Queenstown's Scott Columb will be leading the charge in the MX1 class. The 2013 MX2 national champion has stepped back up to the larger category he raced in while in Europe for six years.
While he joked that he did not need to watch what he ate so much now he was riding the heavier Yamaha YZF 450, its tendency to punish any complacency made him mindful of its brawn.
''I have to be respectful with the power,'' Columb said.
His build-up to the national series has been positive with a major trophy win at the King of the Mountain motocross in Taranaki last month.
The Altherm JCR Yamaha Racing Team rider was again on the podium just seven days later, at the 54th New Zealand Motocross Grand Prix at Woodville.
Columb (31) fought his way to third overall in the MX1 class and also finished third in the all-capacities feature race. He then rode the Taranaki and Rotorua circuits that will host rounds of this year's national championship.
''I wanted to familiarise myself with the dirt and the layout of the tracks,'' Columb said.
Although he will face stiff competition from Mount Maunganui's defending national MX1 champion Cody Cooper, Brad Groombridge (Taupo), Ethan Martens (Waitakere), John Phillips (Rotorua) and a host of Australian riders here to get race ready before their own national campaign starts later in the year, Columb has a simple game plan.
''To win,'' he said.
Oamaru's Joel Meikle has made a couple of big changes before he begins his first full MX2 campaign. He has recently signed with the Auckland-based CMR KTM team after eight years with Honda.
The 17-year-old has also swapped living in the South for a base in Tauranga with fellow rider Campbell King (20), of Brighton, who will also contest the MX2 category.
It will be King's third year in the senior lites class and he has been ''slowly getting better and better'' after tearing a ligament in his ankle last season.
King's recent results in the MX2 category are seventh overall in the Woodville GP, third in the New Zealand supercross championships and a southern series title win.

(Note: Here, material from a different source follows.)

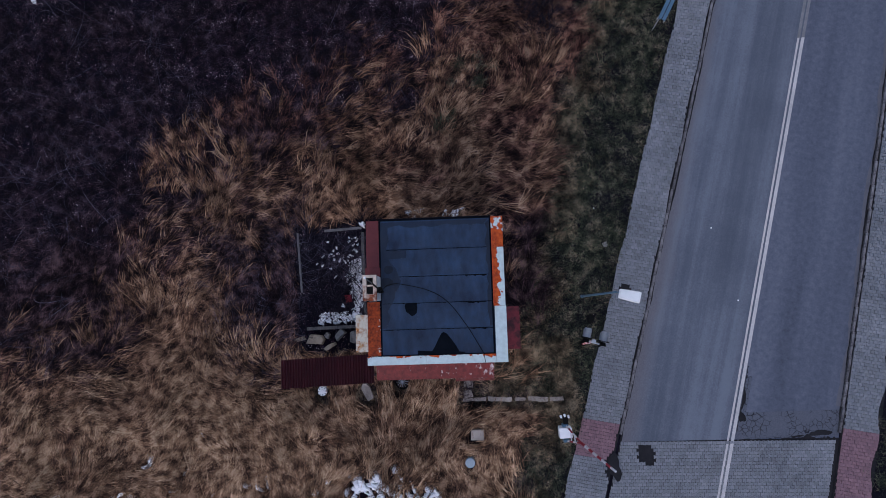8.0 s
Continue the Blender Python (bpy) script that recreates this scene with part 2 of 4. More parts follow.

The third Otago rider in this competitive category is Dunedin's Sam Cuthbertson (17), who will make his senior lites debut this season.
Although he described the field as ''pretty stacked'' as it includes in-form riders such as Rotorua riders Mike Phillips and Scott Canham, Atiamuri's Hadleigh Knight and Cohen Chase, of Taupo, he believed it ''should be a good experience and good racing''.
Courtney Duncan (19), of Palmerston, will be giving it her all in the 125cc class against the men. She said her preparation had gone better than last year and she had ''done all [her] homework'' before the 12 national races.
Duncan last raced in December, when she cleaned up in all six outings at the Auckland motocross championships - three against the women and three against the 125cc-class men.
Her main rivals will be Taupo's Wyatt Chase and Hamilton's Josiah Natzke, who will also race in the MX2 class.
After racing in Taranaki on Sunday, the series heads south to Pleasant Point, near Timaru, for round two on February 22.
Round three is set for Rotorua on March 8 and the fourth and final round is at Pukekohe on March 15.